Imperial Vengeance
At the Going Down of the Sun

On its face, Imperial Vengeance seems like a fascinating proposition. Symphonic black metal courtesy of two dapper British gents, with inspiration from British military history, mythology and literature? And mixed and mastered by Brett Caldas-Lima, creator of the stunning progressive death masterpiece Kalisia: Cybion? I was really eager to hear this.

The symphonic intro instantly conjures another set of British gents, and no surprise, since guitarist/ vocalist/orchestrator C. Edward Alexander has also played with Cradle of Filth. Rather than grand and bombastic, though, this is shrill and keening, like an old horror movie soundtrack which soon fades into air raid sirens and explosions. At first all I could think of was the Morlocks’ call to prayer in the 1960 version of The Time Machine, but then explosions and crumbling masonry bring us back around to Imperial Vengeance’s unique military bent.

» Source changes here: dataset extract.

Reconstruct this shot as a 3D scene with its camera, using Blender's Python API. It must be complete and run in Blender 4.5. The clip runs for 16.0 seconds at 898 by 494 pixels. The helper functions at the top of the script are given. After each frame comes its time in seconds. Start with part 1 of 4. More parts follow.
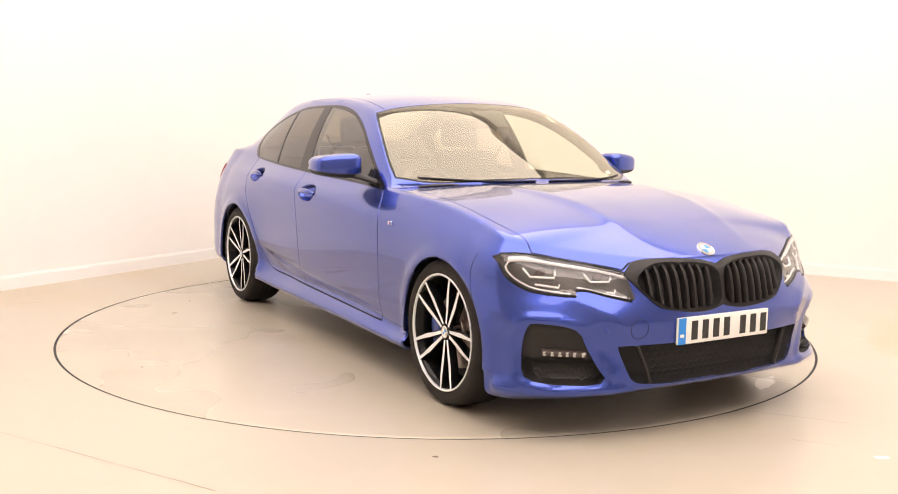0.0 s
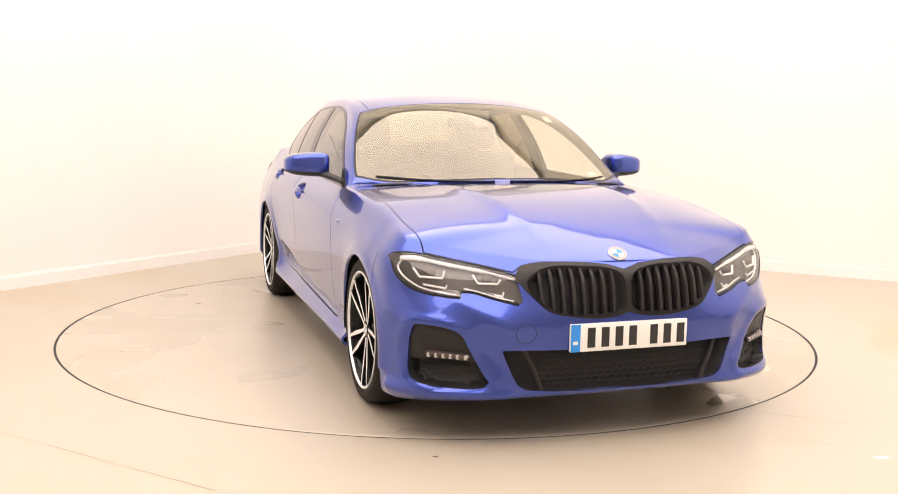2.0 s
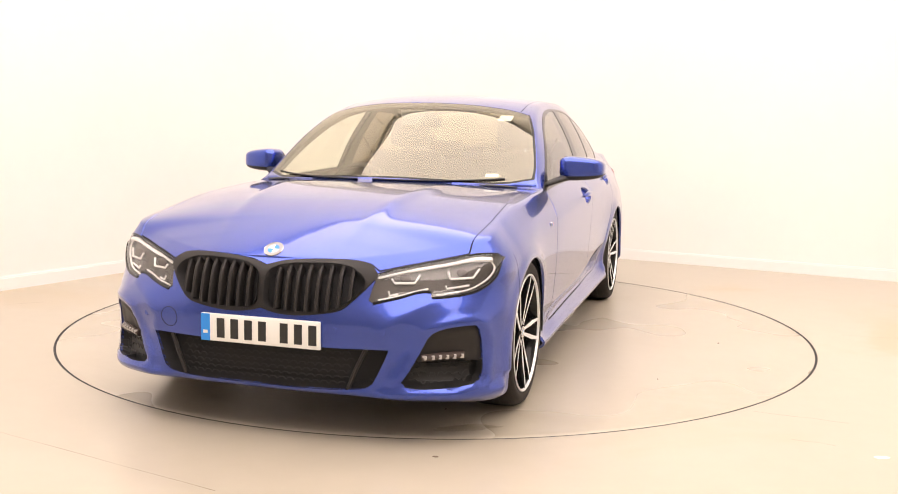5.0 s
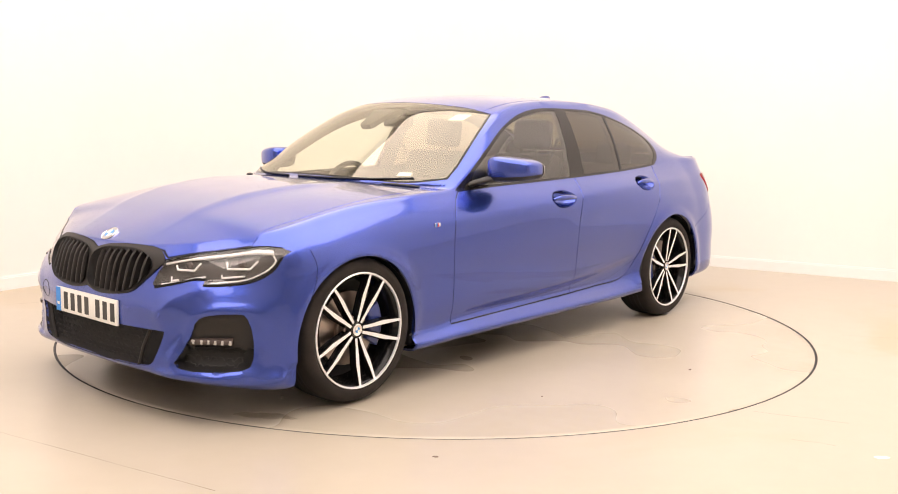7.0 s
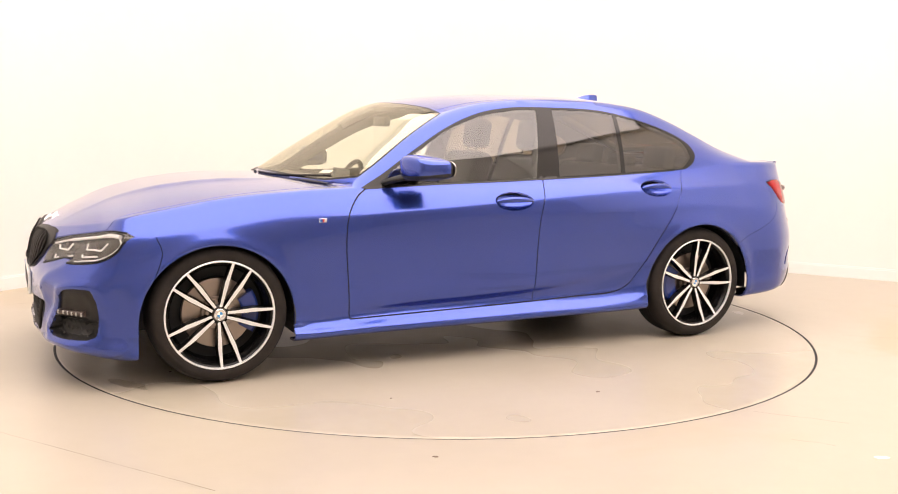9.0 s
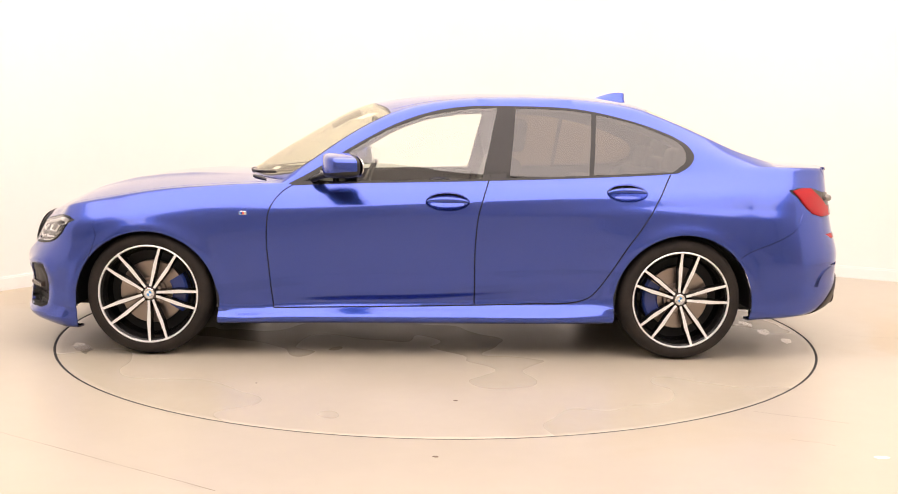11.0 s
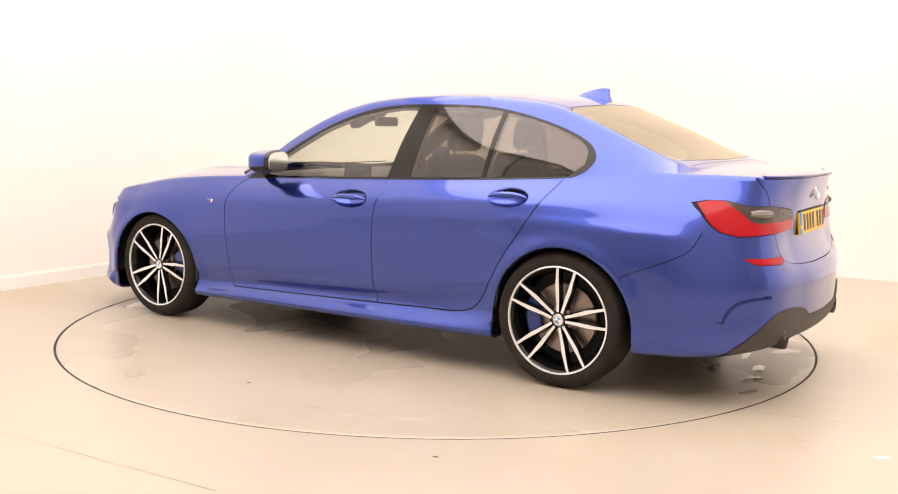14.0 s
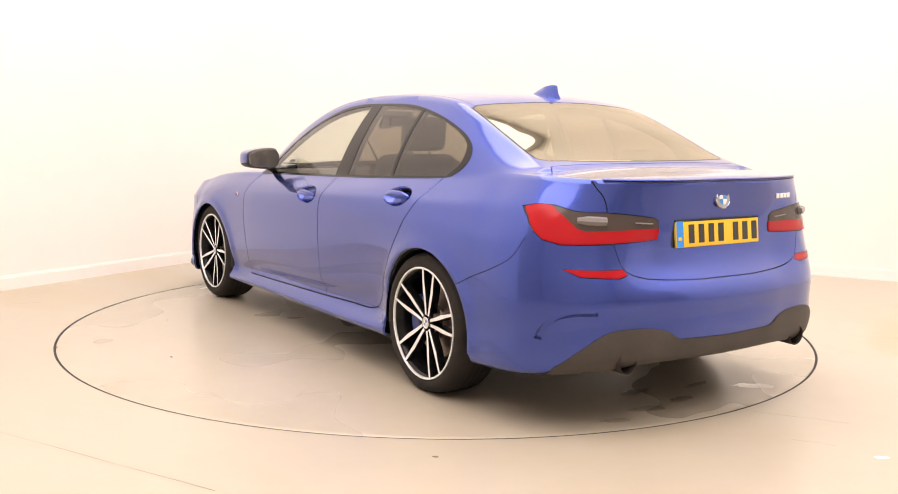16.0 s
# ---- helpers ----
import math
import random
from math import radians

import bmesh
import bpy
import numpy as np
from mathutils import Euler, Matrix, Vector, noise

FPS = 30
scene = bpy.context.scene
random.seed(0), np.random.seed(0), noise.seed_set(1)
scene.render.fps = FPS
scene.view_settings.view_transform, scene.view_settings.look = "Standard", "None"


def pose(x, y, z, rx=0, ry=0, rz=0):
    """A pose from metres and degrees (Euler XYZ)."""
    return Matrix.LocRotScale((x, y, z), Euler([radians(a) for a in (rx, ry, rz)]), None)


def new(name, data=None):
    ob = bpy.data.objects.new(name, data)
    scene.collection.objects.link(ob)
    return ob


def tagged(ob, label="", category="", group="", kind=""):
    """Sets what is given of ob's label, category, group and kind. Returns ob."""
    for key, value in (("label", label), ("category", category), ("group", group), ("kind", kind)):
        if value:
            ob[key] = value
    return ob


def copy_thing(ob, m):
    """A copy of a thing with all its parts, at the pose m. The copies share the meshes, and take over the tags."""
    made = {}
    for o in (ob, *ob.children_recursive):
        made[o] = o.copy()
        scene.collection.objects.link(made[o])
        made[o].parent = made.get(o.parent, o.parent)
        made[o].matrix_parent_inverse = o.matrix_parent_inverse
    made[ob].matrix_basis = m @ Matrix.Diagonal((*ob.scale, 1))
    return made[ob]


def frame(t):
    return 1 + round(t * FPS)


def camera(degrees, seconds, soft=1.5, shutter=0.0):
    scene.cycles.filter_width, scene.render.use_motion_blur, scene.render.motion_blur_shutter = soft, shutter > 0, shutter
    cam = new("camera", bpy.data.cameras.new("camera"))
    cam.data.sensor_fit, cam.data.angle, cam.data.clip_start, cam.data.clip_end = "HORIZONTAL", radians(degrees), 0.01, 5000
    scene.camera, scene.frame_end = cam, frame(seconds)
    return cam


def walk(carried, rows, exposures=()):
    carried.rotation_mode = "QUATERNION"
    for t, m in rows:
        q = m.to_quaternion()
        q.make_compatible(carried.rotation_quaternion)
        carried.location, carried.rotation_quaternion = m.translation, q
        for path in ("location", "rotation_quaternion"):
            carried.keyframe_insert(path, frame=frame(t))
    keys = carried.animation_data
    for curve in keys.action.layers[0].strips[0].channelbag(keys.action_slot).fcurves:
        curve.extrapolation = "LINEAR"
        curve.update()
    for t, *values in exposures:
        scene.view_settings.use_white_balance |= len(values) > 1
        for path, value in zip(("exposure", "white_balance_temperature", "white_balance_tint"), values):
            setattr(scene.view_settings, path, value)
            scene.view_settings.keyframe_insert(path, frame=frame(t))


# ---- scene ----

And then onto the real battle, as “6th Airborne Division” strafes over the city with scrambling, pummeling melodic black metal shot through with triumphant lines. That heroic flavors recalls another group of Brits – Bal-Sagoth – but as expected, there’s plenty of old Dusk and Cruelty-era Cradle in here as well. Vocals are a coarse rasp, nothing spectacular, but they get the job done. However, a second vocal comes in at times, a strained and hoarse bellow which reminds me of Alexi Laiho’s godawful clean vocals on the first Children of Bodom album. These aren’t as bad as that, but they are distracting.

Luckily, the songwriting on “6th Airborne Division” and further tracks is tight and entertaining. It’s not all slash and burn, either – “Aristocratic Sex Magick” slows down for a stately waltz in its closing minutes, and the muscular “Cwn Anwwn” breaks into a surprisingly Opeth-like groove about halfway through. Still, it’s really hard to get any real menace out of the album as a whole, given all the calliope keyboards and playful spookiness. It’s certainly well done, but I can’t help but be reminded of what yet another group of UK countrymen have done with the ‘sinister gentleman’ shtick, and this is nowhere near as terrifying as Akercocke.

It’s interesting that Candlelight has signed these guys on the heels of their success with Abigail Williams’ In the Shadow of a Thousand Suns, and I expect this is aimed at that same audience – younger guys who are just discovering the genre and may not have delved into the forebears just yet. I actually enjoy that Abigail album quite a bit, and in stacking that up against At the Going Down of the Sun, I’d have to say that this suffers from the comparison. Despite the tinkly keys on Thousands Suns, the riffs, vocals and overall stance come off as much more vicious and unrestrained, whereas Imperial Vengeance have a more playful, almost carnivalesque approach with all of the orchestration and synth flourishes, not to mention the slightly friendlier melodies.

So ultimately, I’m left respectful of the album’s vision, but not ready to join the ranks. Still, if you’re a fan of the more baroque side of symphonic black metal, or just waiting for Bal-Sagoth to write another good album, then this is worth your time.

[Visit the band's website]
Written by Jordan Itkowitz
August 10th, 2009

Comments

  1. Commented by: Dimaension X

    I like this way better than Bal-Sagoth. You don’t have to sit through those annoying “James Earl Jones” narrations that take up half the song, and just sound cheesy and pompous.

    I really don’t think they’re trying to sound “terrifying” either. Is there a little bit of Velveta flavor? Sure, but certainly not as much as Bal-Sagoth, Rhapsody or Stratovarious.